How should ROI be defined and tracked for AI initiatives?
- Direct value: revenue uplift (Tomorrow.io added 30 % marketing productivity) or cost avoidance (predictive maintenance at a manufacturer saved $4 M in downtime).
- Indirect value: faster decision cycles (Bayer reduced campaign launch time from 6 weeks to 10 days).
- Leading indicators: data-quality score (>95 % completeness), model-drift latency (<1 % per month), and user-adoption rate (>60 % within 90 days).
A 2025 Deloitte study warns that 39 % of Fortune 1000 data leaders still cannot prove governance impact to the C-suite; tying metrics to finance and OKRs fixes this gap.

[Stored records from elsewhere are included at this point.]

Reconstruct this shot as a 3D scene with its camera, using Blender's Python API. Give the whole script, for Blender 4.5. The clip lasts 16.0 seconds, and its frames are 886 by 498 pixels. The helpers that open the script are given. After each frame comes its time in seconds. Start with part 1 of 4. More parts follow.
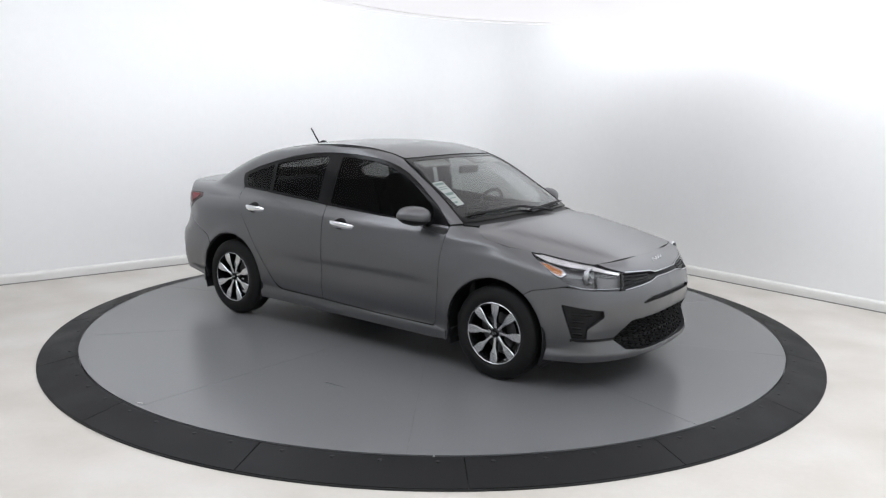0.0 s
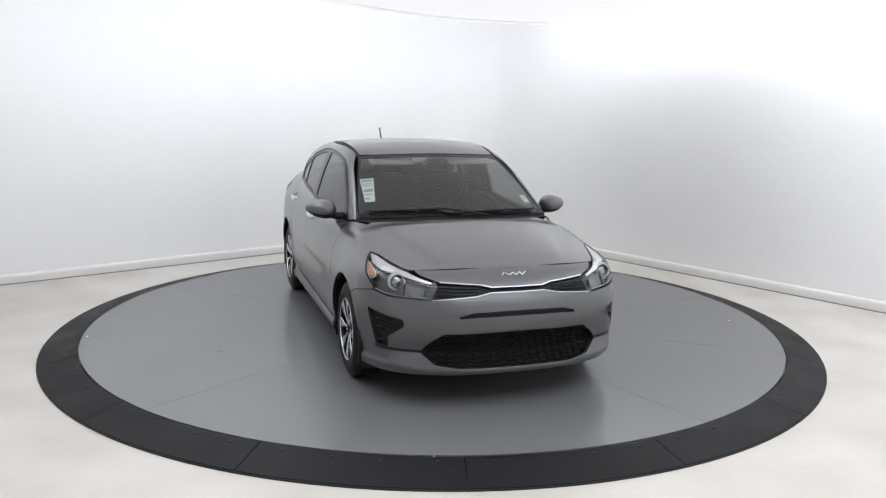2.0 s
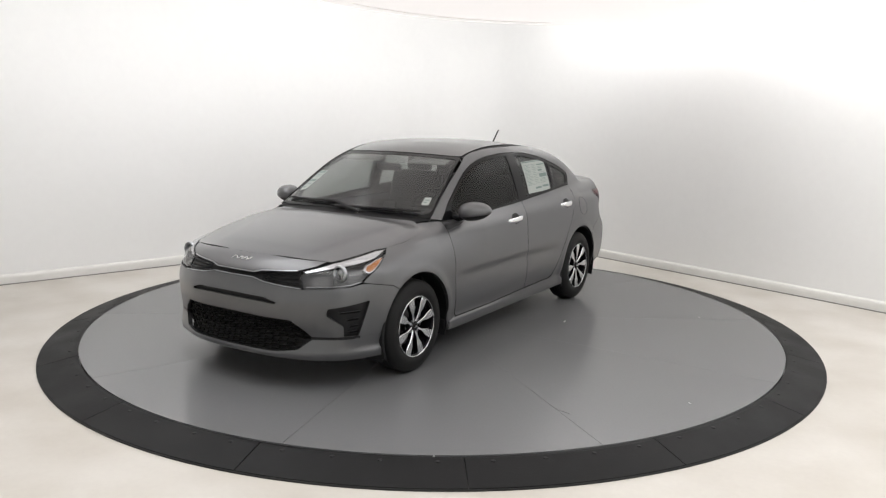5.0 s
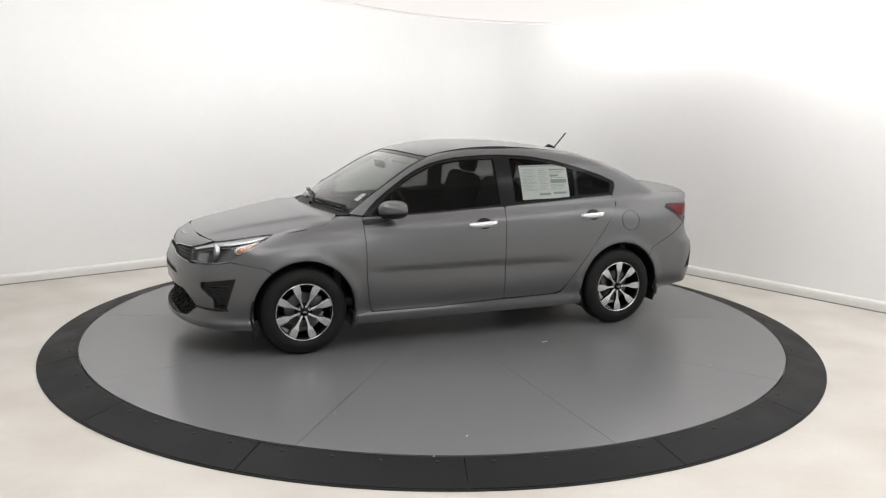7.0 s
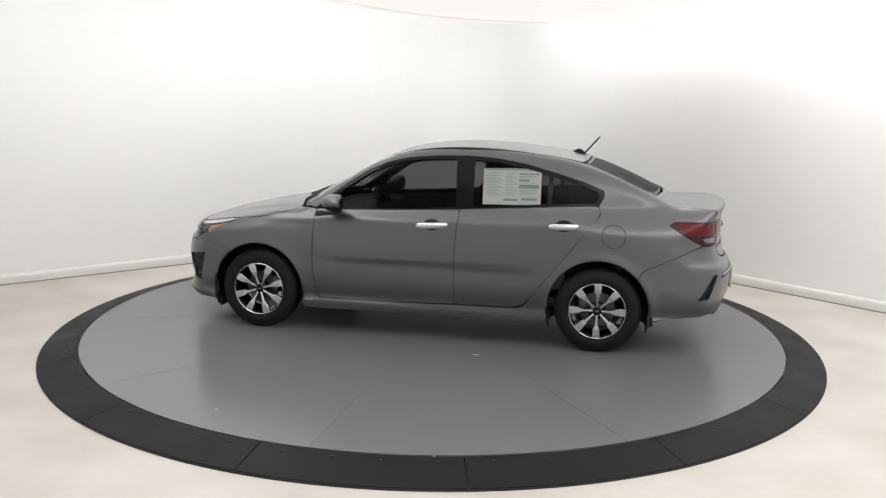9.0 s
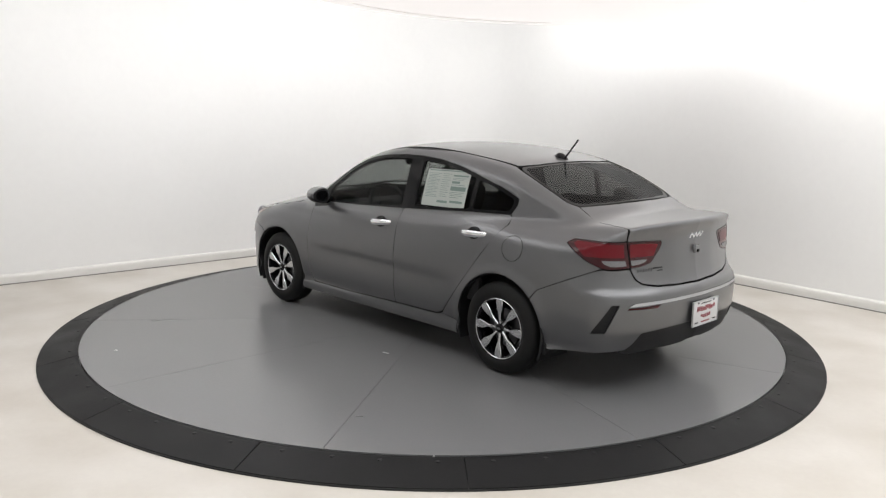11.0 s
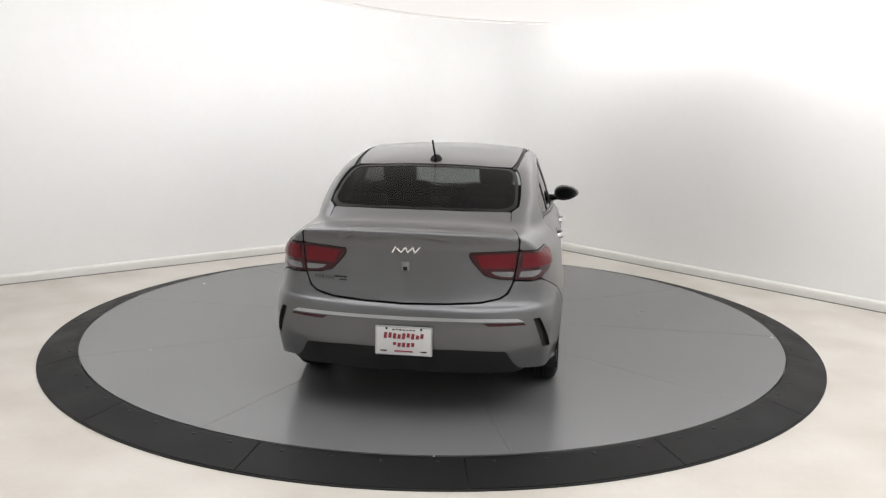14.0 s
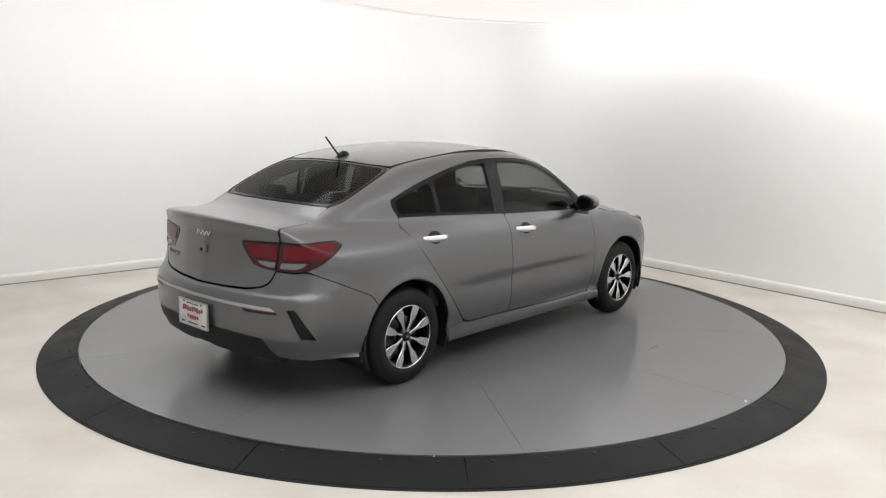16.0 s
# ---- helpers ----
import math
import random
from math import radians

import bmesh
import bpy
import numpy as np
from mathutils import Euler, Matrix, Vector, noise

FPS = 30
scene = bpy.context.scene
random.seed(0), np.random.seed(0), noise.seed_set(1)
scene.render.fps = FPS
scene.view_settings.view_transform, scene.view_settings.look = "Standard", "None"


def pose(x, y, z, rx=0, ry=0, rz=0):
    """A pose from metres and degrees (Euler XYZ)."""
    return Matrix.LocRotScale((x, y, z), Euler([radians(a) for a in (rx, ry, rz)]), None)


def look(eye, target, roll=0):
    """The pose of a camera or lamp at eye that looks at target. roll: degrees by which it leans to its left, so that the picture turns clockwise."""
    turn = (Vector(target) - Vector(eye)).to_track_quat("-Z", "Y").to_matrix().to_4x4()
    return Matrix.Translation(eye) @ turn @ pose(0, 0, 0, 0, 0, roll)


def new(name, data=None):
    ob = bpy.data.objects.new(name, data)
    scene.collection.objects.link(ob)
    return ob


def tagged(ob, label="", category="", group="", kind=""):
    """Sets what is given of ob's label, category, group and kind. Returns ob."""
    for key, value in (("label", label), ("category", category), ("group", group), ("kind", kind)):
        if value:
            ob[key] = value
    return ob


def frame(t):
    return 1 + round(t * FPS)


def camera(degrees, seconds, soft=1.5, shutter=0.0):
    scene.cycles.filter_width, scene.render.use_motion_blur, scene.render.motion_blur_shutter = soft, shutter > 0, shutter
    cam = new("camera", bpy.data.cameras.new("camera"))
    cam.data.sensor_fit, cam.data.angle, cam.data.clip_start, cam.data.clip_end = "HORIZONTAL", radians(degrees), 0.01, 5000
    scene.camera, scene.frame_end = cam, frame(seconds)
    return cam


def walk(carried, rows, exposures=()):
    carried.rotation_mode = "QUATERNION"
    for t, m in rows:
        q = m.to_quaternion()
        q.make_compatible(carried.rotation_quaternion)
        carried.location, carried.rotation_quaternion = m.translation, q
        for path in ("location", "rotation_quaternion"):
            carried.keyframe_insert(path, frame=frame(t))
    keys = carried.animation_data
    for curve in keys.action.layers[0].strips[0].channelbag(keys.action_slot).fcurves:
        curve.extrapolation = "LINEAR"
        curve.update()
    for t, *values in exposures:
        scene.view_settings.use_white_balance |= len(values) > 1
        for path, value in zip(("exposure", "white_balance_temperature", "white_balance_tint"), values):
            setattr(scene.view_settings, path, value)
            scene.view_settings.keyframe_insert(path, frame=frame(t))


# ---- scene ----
cam = camera(57.397, 16.0, soft=1.3)
EYE = look((0, -6.5408, 1.742), (.0626, -.0029, .572), 1.053)
walk(cam, [(0.0, EYE), (16.0, EYE)],
     exposures=[(0.0, 0.0, 6000, 10), (2.0, 0.0, 6000, 10), (3.0, 0.0, 6430, 10), (16.0, 0.0, 6430, 10)])

# ---- light ----
world = bpy.data.worlds.new("world")
scene.world = world
world.use_nodes = True
world.node_tree.nodes["Background"].inputs[0].default_value = (.8, .82, .85, 1)
world.node_tree.nodes["Background"].inputs[1].default_value = .3


def area_lamp(name, place, target, wide, long, watts, colour=(1, 1, 1)):
    data = bpy.data.lights.new(name, "AREA")
    data.shape, data.size, data.size_y, data.energy, data.color = "RECTANGLE", wide, long, watts, colour
    ob = new(name, data)
    ob.matrix_world = look(place, target)
    return ob


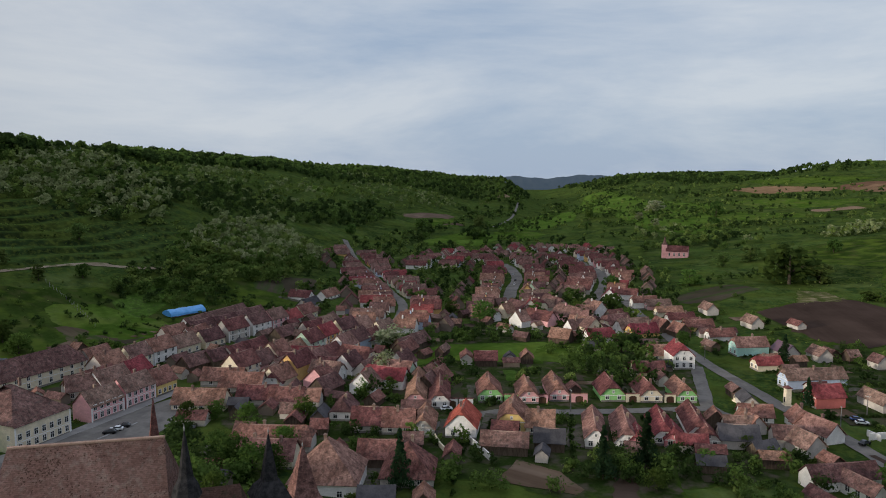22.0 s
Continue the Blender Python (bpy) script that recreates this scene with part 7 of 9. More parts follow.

Which governance practices actually matter for enterprise AI?
- Real-time lineage: automated lineage tools now trace every column from source to model output; TrustCloud 2025 survey shows firms with lineage in place cut incident-to-resolution time by 50 %.
- Model cards & bias registers: required by new EU AI Act (in force 2025); Pfizer’s internal registry of model risk ratings reduced audit findings to zero in 2024.
- Cloud-native policy as code: rules baked into CI/CD pipelines block releases that violate data-privacy policies; ING Bank uses this to limit go-live review time from days to minutes.
Without these, even the best algorithms become technical debt.